*Work to do*:
Exclude the pictures and return every line exactly as written.

*Stored data*:

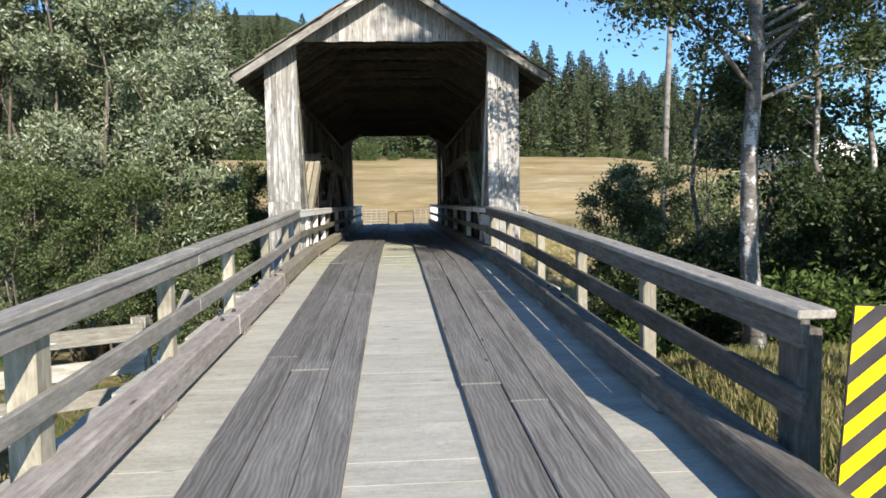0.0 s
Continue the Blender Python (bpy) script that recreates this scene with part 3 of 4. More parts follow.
def build_portal(y, out, name):
    """A gabled portal; out: the way it faces along y."""
    wall = empty(name, (0, y, 0.4), "sun-bleached vertical board portal with a gable and a square opening", "bridge portal", "", "structure")
    f, b = y, y - out * 0.028
    for side in (-1, 1):
        xs = [OPEN, 1.88, 2.06, HALF + 0.012]
        seam = 0.006 if side > 0 else 0.002
        for i, (a, c) in enumerate(zip(xs, xs[1:])):
            j = rng.uniform(0, 0.006) * out
            za, zc = roof_under(a) + 0.10, roof_under(c) + 0.10
            cut = 1.69 + rng.uniform(-0.004, 0.004)
            prism("board", [(side * (a + 0.002), cut + 0.003), (side * (c - (seam if i == 0 else 0.002)), cut + 0.003), (side * (c - (seam if i == 0 else 0.002)), zc), (side * (a + 0.002), za)], (f + j, b + j), "y", M["siding"], wall)
            prism("board", [(side * (a + 0.002), 0.15), (side * (c - (seam if i == 0 else 0.002)), 0.15), (side * (c - (seam if i == 0 else 0.002)), cut), (side * (a + 0.002), cut)], (f + j, b + j), "y", M["siding"], wall)
    x = -1.56
    while x < 1.55:
        w = min(rng.uniform(0.15, 0.24), 1.56 - x)
        j = rng.uniform(0, 0.007) * out
        a, c = x + 0.002, x + w - 0.002
        low = 4.49 + rng.uniform(-0.012, 0.012)
        pts = [(a, low), (c, low), (c, max(low + 0.01, roof_under(c) + 0.10))]
        if a < 0 < c:
            pts.append((0, roof_under(0) + 0.10))
        pts.append((a, max(low + 0.01, roof_under(a) + 0.10)))
        prism("board", pts, (f + out * 0.03 + j, f + out * 0.004 + j), "y", M["siding"], wall)
        x += w
    timber("lintel", (-1.3, y - out * 0.15, 4.53), (1.3, y - out * 0.15, 4.53), 0.10, 0.14, M["roof_wood_shaded"], wall)
    # inclined boarding that lines the sides of the opening
    for side in (-1, 1):
        lining = empty("portal_lining", (side * OPEN, y - out * 0.5, 0.6), "worn white inclined board lining beside the bridge portal", "board lining", "portal linings")

        def back(z, k):
            return (0.08 + (4.35 - z) * 0.418 if z > 1.42 else 0.22 + (4.35 - z) * 0.40) - k

        zs0, k = 0.62, 0.0
        widths = [0.2, 0.21, 0.19, 0.22, 0.2, 0.21, 0.2, 0.22, 0.2]
        for i, w in enumerate(widths):
            def clip(off, z_hi=4.33):
                zt = min(z_hi, 4.35 - (0.03 + off - 0.08) / 0.418)
                return zt
            za, zb = clip(k), clip(k + w - 0.004)
            if za <= zs0 + 0.1:
                break
            for lo, hi in ((zs0, 1.40), (1.44, 9)):
                a1, b1 = min(za, hi), min(zb, hi)
                if b1 <= lo + 0.02:
                    continue
                pts = [(y - out * back(lo, k), lo), (y - out * back(a1, k), a1), (y - out * back(b1, k + w - 0.004), b1)]
                if a1 - b1 > 0.02:
                    pts = [(y - out * back(lo, k), lo), (y - out * back(a1, k), a1), (y - out * 0.03, b1)]
                pts.append((y - out * back(lo, k + w - 0.004), lo))
                mat = M["panel_white"] if (i == 0 or lo < 1) else M["panel"]
                if side < 0 and i == 0 and lo > 1:
                    mat = M["panel_lichen"]
                prism("board", pts, (side * LINE, side * (LINE + 0.025)) if i else (side * (LINE - 0.018), side * (LINE + 0.025)), "x", mat, lining)
            k += w
        if side > 0 and out < 0:
            face = Matrix(((0, 0, -1, LINE - 0.0195), (-1, 0, 0, y + 0.97), (0, 1, 0, 2.17), (0, 0, 0, 1)))
            writing("initials", "PW", 0.066, face, lining)
            writing("initials", "WA", 0.09, Matrix(((0, 0, -1, LINE - 0.0195), (-1, 0, 0, y + 1.37), (0, 1, 0, 1.25), (0, 0, 0, 1))), lining)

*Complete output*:
0.0 s
Continue the Blender Python (bpy) script that recreates this scene with part 3 of 4. More parts follow.
def build_portal(y, out, name):
    """A gabled portal; out: the way it faces along y."""
    wall = empty(name, (0, y, 0.4), "sun-bleached vertical board portal with a gable and a square opening", "bridge portal", "", "structure")
    f, b = y, y - out * 0.028
    for side in (-1, 1):
        xs = [OPEN, 1.88, 2.06, HALF + 0.012]
        seam = 0.006 if side > 0 else 0.002
        for i, (a, c) in enumerate(zip(xs, xs[1:])):
            j = rng.uniform(0, 0.006) * out
            za, zc = roof_under(a) + 0.10, roof_under(c) + 0.10
            cut = 1.69 + rng.uniform(-0.004, 0.004)
            prism("board", [(side * (a + 0.002), cut + 0.003), (side * (c - (seam if i == 0 else 0.002)), cut + 0.003), (side * (c - (seam if i == 0 else 0.002)), zc), (side * (a + 0.002), za)], (f + j, b + j), "y", M["siding"], wall)
            prism("board", [(side * (a + 0.002), 0.15), (side * (c - (seam if i == 0 else 0.002)), 0.15), (side * (c - (seam if i == 0 else 0.002)), cut), (side * (a + 0.002), cut)], (f + j, b + j), "y", M["siding"], wall)
    x = -1.56
    while x < 1.55:
        w = min(rng.uniform(0.15, 0.24), 1.56 - x)
        j = rng.uniform(0, 0.007) * out
        a, c = x + 0.002, x + w - 0.002
        low = 4.49 + rng.uniform(-0.012, 0.012)
        pts = [(a, low), (c, low), (c, max(low + 0.01, roof_under(c) + 0.10))]
        if a < 0 < c:
            pts.append((0, roof_under(0) + 0.10))
        pts.append((a, max(low + 0.01, roof_under(a) + 0.10)))
        prism("board", pts, (f + out * 0.03 + j, f + out * 0.004 + j), "y", M["siding"], wall)
        x += w
    timber("lintel", (-1.3, y - out * 0.15, 4.53), (1.3, y - out * 0.15, 4.53), 0.10, 0.14, M["roof_wood_shaded"], wall)
    # inclined boarding that lines the sides of the opening
    for side in (-1, 1):
        lining = empty("portal_lining", (side * OPEN, y - out * 0.5, 0.6), "worn white inclined board lining beside the bridge portal", "board lining", "portal linings")

        def back(z, k):
            return (0.08 + (4.35 - z) * 0.418 if z > 1.42 else 0.22 + (4.35 - z) * 0.40) - k

        zs0, k = 0.62, 0.0
        widths = [0.2, 0.21, 0.19, 0.22, 0.2, 0.21, 0.2, 0.22, 0.2]
        for i, w in enumerate(widths):
            def clip(off, z_hi=4.33):
                zt = min(z_hi, 4.35 - (0.03 + off - 0.08) / 0.418)
                return zt
            za, zb = clip(k), clip(k + w - 0.004)
            if za <= zs0 + 0.1:
                break
            for lo, hi in ((zs0, 1.40), (1.44, 9)):
                a1, b1 = min(za, hi), min(zb, hi)
                if b1 <= lo + 0.02:
                    continue
                pts = [(y - out * back(lo, k), lo), (y - out * back(a1, k), a1), (y - out * back(b1, k + w - 0.004), b1)]
                if a1 - b1 > 0.02:
                    pts = [(y - out * back(lo, k), lo), (y - out * back(a1, k), a1), (y - out * 0.03, b1)]
                pts.append((y - out * back(lo, k + w - 0.004), lo))
                mat = M["panel_white"] if (i == 0 or lo < 1) else M["panel"]
                if side < 0 and i == 0 and lo > 1:
                    mat = M["panel_lichen"]
                prism("board", pts, (side * LINE, side * (LINE + 0.025)) if i else (side * (LINE - 0.018), side * (LINE + 0.025)), "x", mat, lining)
            k += w
        if side > 0 and out < 0:
            face = Matrix(((0, 0, -1, LINE - 0.0195), (-1, 0, 0, y + 0.97), (0, 1, 0, 2.17), (0, 0, 0, 1)))
            writing("initials", "PW", 0.066, face, lining)
            writing("initials", "WA", 0.09, Matrix(((0, 0, -1, LINE - 0.0195), (-1, 0, 0, y + 1.37), (0, 1, 0, 1.25), (0, 0, 0, 1))), lining)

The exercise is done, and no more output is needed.